Es una solución absurda y claramente inconstitucional esa resurrección de san Agustín y de Lutero, y de la doctrina de los dos reinos, que priva a la mitad de los niños y niñas de la enseñanza de los valores constitucionales, que crea una escisión y que reabre de nuevo el siniestro mensaje de las dos Españas. Será grave la responsabilidad del gobernante que abra esa puerta, aunque, felizmente, los mecanismos del control de constitucionalidad ayudarán a "desfacer el entuerto" y a evitar un desafuero muy dañino. De paso, quizás el Tribunal Constitucional aborde, por fin, la propia constitucionalidad de los acuerdos con la Santa Sede, y en relación con el que nos ocupa sobre enseñanza y asuntos culturales, que entró en vigor el 4 de diciembre de 1979, antes que la Constitución de 29 de diciembre.

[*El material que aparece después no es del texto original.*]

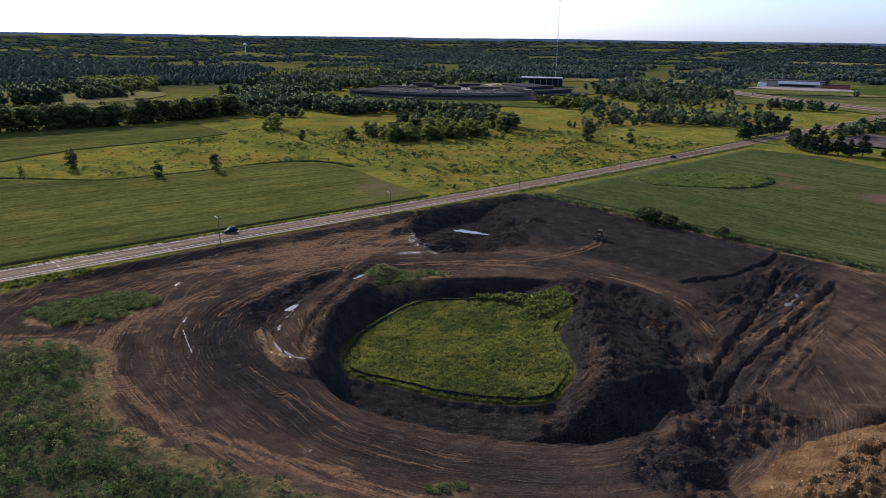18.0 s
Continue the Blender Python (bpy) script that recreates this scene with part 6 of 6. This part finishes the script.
# ---- silt fence round the island ----
inner = []
for i in range(len(ISLE)):
    a, b = ISLE[i - 1], ISLE[(i + 1) % len(ISLE)]
    d = (b - a) / (np.linalg.norm(b - a) + 1e-9)
    nr = np.array([d[1], -d[0]])
    c = ISLE[i] + nr * 1.6
    if not inside(c[:1], c[1:], ISLE)[0]:
        c = ISLE[i] - nr * 1.6
    inner.append(c)
inner = np.array(inner)
fz = ground_zs(inner[:, 0], inner[:, 1])
fence = empty("silt_fence", -37, 146, ground_z(-37, 146))
tagged(fence, "sagging black silt fence on wooden stakes", "fence")
o0 = Vector(fence.matrix_basis.translation)
fv, ff = [], []
n = len(inner)
for i in range(n):
    sag = 0.08 * math.sin(i * 1.7)
    for dz, off in ((-0.15, 0.0), (0.45, 0.05), (0.95 + sag, 0.0)):
        fv.append((inner[i][0] - o0.x + off, inner[i][1] - o0.y, fz[i] + dz - o0.z))
for i in range(n):
    x, y = inner[i]
    if x > 14 and y > 141:
        continue
    j = (i + 1) % n
    for k_ in (0, 1):
        ff.append((i * 3 + k_, j * 3 + k_, j * 3 + k_ + 1, i * 3 + k_ + 1))
part("fabric", mesh_of("silt_fabric", fv, ff, [M_FABRIC]), None, fence, "black woven fabric")
stake = bmesh.new()
box(stake, (0, 0, 0.45), (0.06, 0.06, 1.3), 0, 0.01)
sm = bpy.data.meshes.new("stake")
stake.to_mesh(sm)
stake.free()
sm.materials.append(M_STAKE)
for i in range(n):
    x, y = inner[i]
    if not (x > 14 and y > 141):
        s = new("stake", sm)
        s.parent = fence
        s.location = (x - o0.x, y - o0.y, fz[i] - o0.z)

# a white scrap by the pole
sc = bmesh.new()
box(sc, (0, 0, 0.12), (0.9, 0.6, 0.08), 20, 0.03)
box(sc, (0.2, 0.1, 0.2), (0.5, 0.4, 0.1), 50, 0.03)
s = part("scrap_board", sc, M_CONC)
s.location = (-28, 245, ground_z(-28, 245))
tagged(s, "pale scrap board lying on bare earth", "debris")

# ---- clods and lumps of dug earth ----
def lump_field(name, xy, size, material, label, seed):
    g_ = np.random.default_rng(seed)
    n = len(xy)
    base = np.array([(1, 0, 0), (0.3, 0.95, 0), (-0.8, 0.6, 0), (-0.8, -0.6, 0), (0.3, -0.95, 0), (0.15, 0.1, 1.0), (-0.25, -0.3, 0.75)])
    tri = np.array([(0, 1, 5), (1, 2, 5), (2, 6, 5), (2, 3, 6), (3, 4, 6), (4, 0, 6), (0, 5, 6)])
    s = size * np.exp(g_.normal(0, 0.45, n))
    v = base[None] * g_.uniform(0.6, 1.35, (n, 7, 3)) * s[:, None, None]
    a = g_.uniform(0, 2 * np.pi, n)
    c, sn = np.cos(a)[:, None], np.sin(a)[:, None]
    z = ground_zs(xy[:, 0], xy[:, 1])
    P = np.stack([v[..., 0] * c - v[..., 1] * sn + xy[:, :1], v[..., 0] * sn + v[..., 1] * c + xy[:, 1:], v[..., 2] * 0.75 + z[:, None] - 0.12 * s[:, None]], -1)
    f = (tri[None] + (np.arange(n) * 7)[:, None, None]).reshape(-1, 3)
    return tagged(new(name, mesh_of(name, P.reshape(-1, 3), f, [material])), label, "earth", kind="stuff")


def lump_material(name, a, b):
    k = Mat(name, 1.0, 0.0)
    r = k.random(True)
    k.color(k.mix(k.ramp(k.noise(k.place(), 1.5, 3), 0.3, 0.7), k.mix(k.ramp(r, 0.1, 0.9), a, b), tuple(x * 0.6 for x in a)))
    k.bump(k.noise(k.place(), 6.0, 3), 0.1, 0.8)
    return k.m


M_CLOD = lump_material("dark_clods", (0.024, 0.022, 0.020), (0.080, 0.060, 0.047))
M_CLODB = lump_material("brown_clods", (0.045, 0.030, 0.022), (0.120, 0.078, 0.054))
M_CLODS = lump_material("clay_clods", (0.12, 0.070, 0.034), (0.31, 0.205, 0.105))


def weighted(n, seed, fn, box_):
    g_ = np.random.default_rng(seed)
    q = np.column_stack([g_.uniform(box_[0], box_[1], n), g_.uniform(box_[2], box_[3], n)])
    return q[g_.random(n) < fn(q[:, 0], q[:, 1])]


q = weighted(2200, 499, lambda x, y: smooth(1, -2, signed(x, y, RUBBLE)) * smooth(0.35, 0.55, fbm(x / 4, y / 4, 157)), (-35, 24, 74, 108))
lump_field("clods", q, 0.13, M_CLODB, "coarse brown blocks of dug earth", 498)
q = weighted(8000, 501, lambda x, y: (smooth(1.5, -2, signed(x, y, RUBBLE)) + 0.5 * smooth(2, -2, signed(x, y, FURROWS)) + smooth(3, 0.5, line_dist(x, y, WINDROW)[0])) * smooth(0.25, 0.55, fbm(x / 6, y / 6, 151)) * (signed(x, y, ISLE) > 0.5), (-35, 118, 55, 172))
lump_field("clods", q, 0.13, M_CLODB, "brown clods of dug earth", 503)
q = weighted(30000, 504, lambda x, y: smooth(8, 1, line_dist(x, y, BERM)[0]) * 0.8 * (signed(x, y, ISLE) > 0.5), (-35, 50, 105, 172))
lump_field("clods", q, 0.11, M_CLODB, "brown clods along the crest of a loose bank", 506)
q = weighted(9000, 505, lambda x, y: smooth(2, -4, signed(x, y, HOLLOW_NE)) * smooth(0.35, 0.6, fbm(x / 5, y / 5, 153)), (18, 120, 188, 248))
lump_field("clods", q, 0.17, M_CLOD, "dark clods in a dug hollow", 507)
q = weighted(26000, 509, lambda x, y: (signed(x, y, SITE) < -2) * (np.abs(signed(x, y, RIM)) < 40) * (signed(x, y, RIM) > -2) * (signed(x, y, ISLE) > 1) * (0.06 + 0.5 * smooth(5, 0, np.abs(signed(x, y, RIM)))
             + 0.5 * smooth(0.55, 0.72, fbm(x / 8, y / 8, 155))), (-90, 60, 85, 215))
lump_field("clods", q, 0.09, M_CLODB, "brown clods strewn over the haul road", 511)
q = weighted(9000, 513, lambda x, y: smooth(0.5, -1.5, signed(x, y, CLAY)) * (0.12 + smooth(-1, 2, CLAY_RIDGE - 0.13 * (x - 2) - y)), (-28, 28, 56, 88))
lump_field("clods", q, 0.17, M_CLODS, "yellow clay lumps on a spoil heap", 515)
q = weighted(34000, 517, lambda x, y: (signed(x, y, SITE) < -1) * (signed(x, y, RIM) > 0.5) * (0.15 + 0.85 * smooth(0.45, 0.62, fbm(x / 5, y / 5, 159))), (-92, 118, 56, 246))
lump_field("clods", q, 0.075, M_CLODB, "small brown clods strewn over trodden earth", 519)
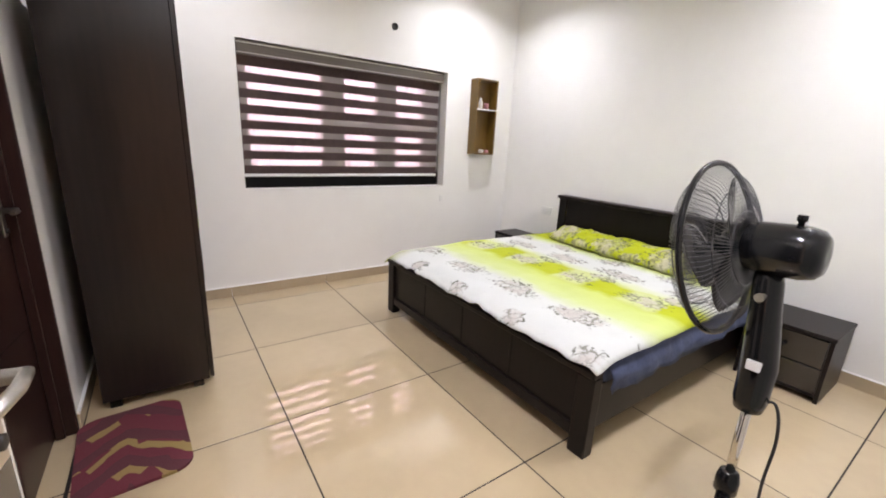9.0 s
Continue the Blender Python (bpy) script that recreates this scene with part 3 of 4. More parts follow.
def nightstand(x, d, label):
    n = thing("nightstand", pose(x, 2.97 - d, 0), label, "nightstand", group="nightstands beside the bed")
    w, h = 0.43, 0.41
    part("top", box(0, w, -0.01, d, h - 0.025, h, bevel=0.004), M_WOOD_D, n)
    part("side_panel", box(0.005, 0.025, 0, d, 0, h - 0.026), M_WOOD_D, n)
    part("side_panel", box(w - 0.025, w - 0.005, 0, d, 0, h - 0.026), M_WOOD_D, n)
    part("back", box(0.026, w - 0.026, d - 0.02, d - 0.002, 0.02, h - 0.026), M_WOOD_D, n)
    part("bottom", box(0.026, w - 0.026, 0.002, d - 0.021, 0.03, 0.05), M_WOOD_D, n)
    for z0, z1 in ((0.055, 0.205), (0.21, 0.38)):
        dr = part("drawer", box(0.027, w - 0.027, -0.004, d - 0.07, z0, z1, bevel=0.003), M_WARDFRONT, n)
        bm = bmesh.new()
        lathe(bm, [(0.005, 0), (0.005, 0.012), (0.011, 0.016), (0.011, 0.022), (0.004, 0.025)], 14, pose(w / 2, -0.004, (z0 + z1) / 2, 90, 0, 0))
        part("knob", bm, M_BLACKP, dr)


nightstand(-3.855, 0.42, "small black wooden nightstand with two drawers by the bed")
nightstand(-6.34, 0.31, "small black wooden nightstand in the corner by the bed")


# ---- wardrobe ----
def wardrobe():
    h, d = 1.957, 0.47
    seams = [-1.30, -0.867, -0.433, 0.0]
    w = thing("wardrobe", pose(-5.29, -0.73, 0), "dark brown three-door wardrobe with a tall mirror", "wardrobe")
    part("side_panel", box(-0.02, 0, 0, d - 0.022, 0.05, h, bevel=0.002), M_WARDROBE, w)
    part("side_panel", box(-1.30, -1.28, 0, d - 0.022, 0.05, h, bevel=0.002), M_WARDROBE, w)
    part("top", box(-1.279, -0.021, 0, d - 0.022, h - 0.02, h - 0.001), M_WARDROBE, w)
    part("bottom", box(-1.279, -0.021, 0, d - 0.022, 0.05, 0.07), M_WARDROBE, w)
    part("back", box(-1.279, -0.021, 0.002, 0.012, 0.071, h - 0.021), M_WARDROBE, w)
    for x in (-1.27, -0.07):
        for y in (0.02, d - 0.10):
            part("foot", box(x, x + 0.045, y, y + 0.05, 0, 0.05, bevel=0.004), M_BLACKP, w)
    for i in range(3):
        a, b = seams[i] + 0.002, seams[i + 1] - 0.002
        lift = 0.004 if i == 0 else 0.0
        dr = part("door", box(a, b, d - 0.02 + lift, d + lift, 0.055, h - 0.012, bevel=0.002), M_WARDFRONT, w)
        if i == 2:
            part("edge_strip", box(b, b + 0.0015, d - 0.02 + lift, d + lift - 0.001, 0.057, h - 0.014), M_WARDROBE, dr)
            part("mirror", box(a + 0.05, b - 0.06, d + lift, d + lift + 0.005, 0.58, 1.82, bevel=0.002), M_MIRROR, dr, "tall frameless mirror")
        else:
            x = b - 0.035
            hd = part("handle", box(x - 0.013, x + 0.013, d + lift, d + lift + 0.007, 1.03, 1.20, bevel=0.003), M_PLASTIC, dr, "pale recessed pull handle")
            part("grip_slot", box(x - 0.005, x + 0.005, d + lift + 0.0071, d + lift + 0.008, 1.10, 1.18), M_DARK, hd)
            part("grip", box(x - 0.007, x + 0.007, d + lift + 0.0071, d + lift + 0.022, 1.06, 1.095, bevel=0.003), M_PLASTIC, hd)
    part("floor_bolt", box(-0.80, -0.77, d - 0.002, d + 0.03, 0.058, 0.075, bevel=0.003), M_BLACKP, w, "small black bolt")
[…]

En efecto, la afirmación del artículo 2 de que la enseñanza de la religión sea en condiciones equiparables a las demás disciplinas fundamentales parece difícil de casar con la aconfesionalidad del Estado, con la libertad religiosa, que impide su carácter obligatorio para todos los alumnos como esas disciplinas fundamentales. También es difícil de asumir lo establecido en el artículo 5, que regula la garantía del Estado para que la Iglesia organice cursos voluntarios y otras actividades religiosas en los centros universitarios públicos, que podría ser contrario a la autonomía de las universidades establecida en el artículo 27.10 de la Constitución.
No es la primera vez en la historia que las pretensiones excesivas producen los efectos contrarios. Estas presiones y estas demandas desmesuradas pueden abrir el proceso de constitucionalidad de los acuerdos con la Santa Sede, lo que evitaría ambigüedades que hoy soportamos todos, como con este inefable anteproyecto de decreto regulador de la enseñanza de la religión católica en las escuelas.